As noted above, these are preliminary results. We need to bring all of the top-rated gins together before we can decide who is king of the mountain. But you would absolutely not go wrong with any of the top-rated gins from either of the teams.
In my personal bar, I intend to stock Plymouth or Tanqueray 10, the Botanist, and Seventh Heaven or Radoune. I will also pick up some Seaweed Gin or Ungava from time to time.
Of course, that’s after I deal with the large number of leftovers. 😊 That may take a while.
Statement on Ethical Research
No animals were to be harmed in the conduct of these experiments. Researchers were not to be compelled to participate and were to be provided ample food and water throughout. Only mild bullying was to be tolerated.
I ran this plan by the Ethics Committee over a long and convivial lunch, and as the port was passed and the cognac emerged they came to the view that the likelihood of permanent harm being done to the participants was manageable.

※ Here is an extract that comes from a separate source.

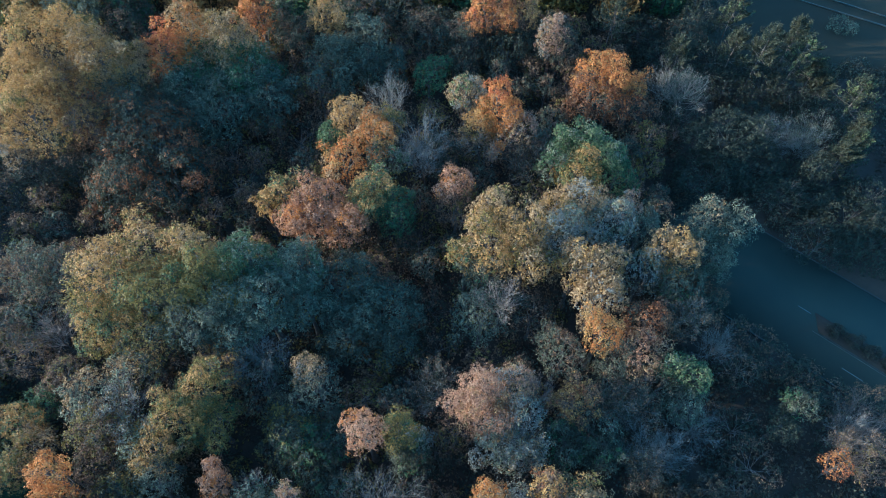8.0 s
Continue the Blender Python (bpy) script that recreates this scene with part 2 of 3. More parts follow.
# palette: main leaf, second leaf, third leaf, words
PALETTE = {
    "orange": ("orange", "orange", "gold", "dense orange autumn leaves"),
    "redorange": ("red", "orange", "orange", "dense red-orange autumn leaves"),
    "orangetan": ("orange", "tan", "gold", "orange and tan autumn leaves"),
    "orangecopper": ("orange", "copper", "orange", "orange-copper autumn leaves"),
    "orangerust": ("orange", "rust", "red", "orange and rust autumn leaves"),
    "gold": ("gold", "gold", "olive", "golden autumn leaves"),
    "goldtan": ("gold", "tan", "gold", "golden and tan autumn leaves"),
    "tangold": ("tan", "gold", "olive", "tan and golden autumn leaves"),
    "tan": ("tan", "tan", "grey", "dry tan autumn leaves"),
    "goldbrown": ("gold", "brown", "rust", "golden-brown autumn leaves"),
    "goldolive": ("gold", "olive", "tan", "golden and olive autumn leaves"),
    "goldgreen": ("gold", "lime", "olive", "golden-green turning leaves"),
    "olivegold": ("olive", "gold", "lime", "olive and golden turning leaves"),
    "olive": ("olive", "olive", "green", "olive-green turning leaves"),
    "olivebrown": ("olive", "brown", "brown", "olive-brown turning leaves"),
    "darkolive": ("olive", "dark", "dark", "dark olive leaves, toned down for shade"),
    # darkened to pass for the shade of the taller golden trees
    "brownolive": ("dark", "rust", "yew", "dark brown and olive autumn leaves, darkened for shade"),
    "brown": ("brown", "brown", "olive", "brown withered leaves"),
    "rust": ("rust", "brown", "orange", "rust-brown autumn leaves"),
    "rustdark": ("rust", "brown", "dark", "dark rust leaves, toned down for shade"),
    "redbrown": ("rust", "rust", "brown", "thin red-brown leaves"),
    "copper": ("copper", "pink", "orange", "copper-pink autumn leaves"),
    "pink": ("pink", "pink", "copper", "dusty pink autumn leaves"),
    "pinktan": ("copper", "tan", "pink", "pinkish tan autumn leaves"),
    "palepink": ("pink", "tan", "grey", "pale rosy withered leaves"),
    "green": ("green", "green", "lime", "green leaves"),
    "greenlit": ("lime", "green", "green", "bright green leaves"),
    "greenolive": ("lime", "green", "sage", "green and yellowing leaves"),
    "sagegreen": ("green", "sage", "teal", "sage-green leaves"),
    "sagegrey": ("grey", "sage", "tan", "grey-green leaves"),
    "sageolive": ("sage", "olive", "gold", "sage and olive leaves"),
    "sage": ("sage", "sage", "green", "pale sage-green leaves"),
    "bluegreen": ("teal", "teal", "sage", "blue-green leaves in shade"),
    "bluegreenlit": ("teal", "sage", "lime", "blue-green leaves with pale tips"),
    # the next four mix in dark leaves to imitate shade
    "bluedark": ("teal", "dark", "teal", "dark blue-green leaves, toned down for shade"),
    "darkgreen": ("dark", "teal", "green", "dark green leaves, toned down for shade"),
    "dark": ("dark", "brown", "dark", "dark undergrowth leaves, coloured for shaded gaps"),
    "dimsage": ("teal", "dark", "sage", "dull sage-green leaves, toned down for shade"),
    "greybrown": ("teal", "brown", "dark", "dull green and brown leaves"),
    # shade is in the colour: lowered bramble and dark leaves
    "dim": ("bramble", "dark", "bramble", "dull leaves coloured dark for deep shade"),
    # deep shade put into the leaf colour
    "dimteal": ("yew", "yew", "dark", "dark grey-green leaves with shade put into their colour"),
    "tealtan": ("teal", "tan", "sage", "grey-green leaves with tan tips"),
    "yellow": ("yellow", "gold", "yellow", "bright yellow leaves"),
    "yelloworange": ("gold", "orange", "gold", "smooth yellow-orange crown"),
    "paleyellow": ("tan", "lime", "grey", "thin pale yellow leaves"),
    "pinegrey": ("needle", "dark", "needle", "grey-green upright needles"),
    # sunlit tips and dark body put in as yellow-green and near-black needles
    "pinegold": ("needle", "yew", "lime", "upright needles, some coloured yellow-green for sunlight"),
}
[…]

Or at least that’s the way that I remember it.
I sent a request to the House of Lords asking for some peers of the realm to review these results. They didn’t even bother to respond. And to think these people once ran a world-wide empire. Sheesh!
And finally, thanks to all the researchers who made this an entertaining project. And especially those who contributed hard-to-find gins and home cooking. Standby for the plenary session!
 There is learned debate about whether these are mixed drinks, not cocktails. Some authorities believe that to qualify as a cocktail a drink must contain three or more ingredients.
 And note that Molson’s and Labatt’s themselves were long ago bought out by giant mutinationals, Coors and AB InBev respectively.